WTB PGN parser test suite

Discussion of chess software programming and technical issues.

Moderators: hgm, Rebel, chrisw

markboylan
Posts: 4242
Joined: Wed Mar 08, 2006 9:48 pm
Location: The Twilight Zone

WTB PGN parser test suite

Post by markboylan »

Hi everyone!

I'm trying to make my parser as forgiving as possible and still be right (and fast). So, I'm looking for big PGN files with lots of poorly recorded games -- preferably generated by an assortment of different programs (or people).

If you have any large-ish (the bigger the better) PGN files that push the correctness envelope of the PGN input specification, or know where I can find any, please let me know.

Thanks!
There's a fine line between a post and a signature.
Rémi Coulom
Posts: 438
Joined: Mon Apr 24, 2006 8:06 pm

Re: WTB PGN parser test suite

Post by Rémi Coulom »

This is a conforming game record that I wrote to test my own parser:

Code: Select all

[Event "This is an event with a \""]
[Site "This site has \\\\ xxx"]
[Date "1996.08.15"][Round "-"][White "White"][Black "Black"]
[Result "1/2-1/2"][SetUp "1"];I love comments
[FEN "1nbqkbnr/pppppppp/8/8/8/8/PPPPPPPP/1NBQKBNR w KQkq - "]e4(d4;comment
d5!!2.c4$50(Nf3?))e5 Nf3{Comment !}Nc6 Nc3 Nf6 Bc4 Bc5 O-O O-O
% This is a line with an escape character !
@@@æææ {unexpected characters are skipped}
<> &#123;These symbols are reserved&#125;
1/2-1/2
Rémi
jdart
Posts: 4367
Joined: Fri Mar 10, 2006 5:23 am
Location: http://www.arasanchess.org

Re: WTB PGN parser test suite

Post by jdart »

Unfortunately there is a plethora of badly recorded and/or mangled game data. You could start with

ftp://ftp.pitt.edu/group/student-activities/chess/PGN/

or there is Dann Corbit's huge PGN collection at:

http://cap.connx.com/

although I think most of those are not as bad.

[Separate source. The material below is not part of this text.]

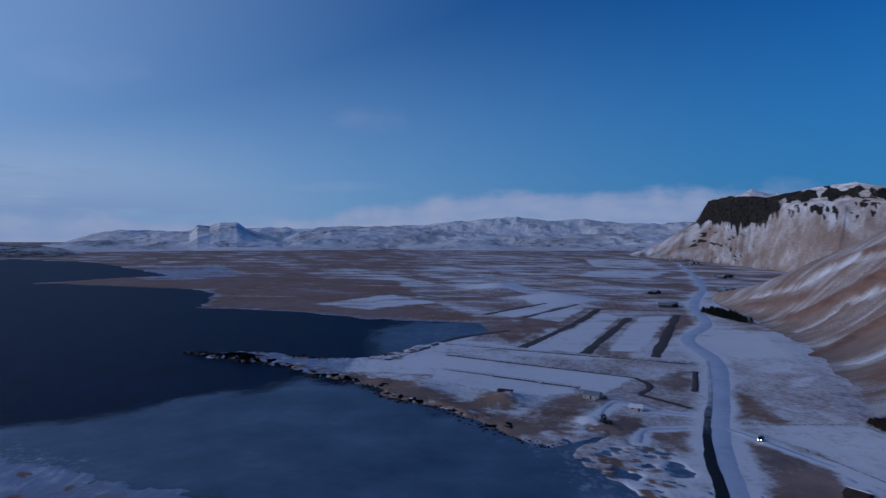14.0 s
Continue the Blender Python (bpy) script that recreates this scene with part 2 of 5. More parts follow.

If I remember right Rybka Aquarium has an interesting take on PGN in its database - most notably with a non-standard date format.

--Jon
Dann Corbit
Posts: 12542
Joined: Wed Mar 08, 2006 8:57 pm
Location: Redmond, WA USA

Re: WTB PGN parser test suite

Post by Dann Corbit »

Almost for sure, there's something in here to bust your parser:
http://cap.connx.com/chess-engines/new- ... ns.pgn.bz2

Everything in the file is valid, also. So you should be able to read it without any errors.
markboylan
Posts: 4242
Joined: Wed Mar 08, 2006 9:48 pm
Location: The Twilight Zone

Re: WTB PGN parser test suite

Post by markboylan »

Thanks guys! These files helped.

Looks like I need to accept nested quotes :p
There's a fine line between a post and a signature.
User avatar
jshriver
Posts: 1342
Joined: Wed Mar 08, 2006 9:41 pm
Location: Morgantown, WV, USA

Re: WTB PGN parser test suite

Post by jshriver »

Anyone know what the rules are considering unicode in PGN?

Noticed while looking at Dan's annotations.pgn it had some unicode characters in it.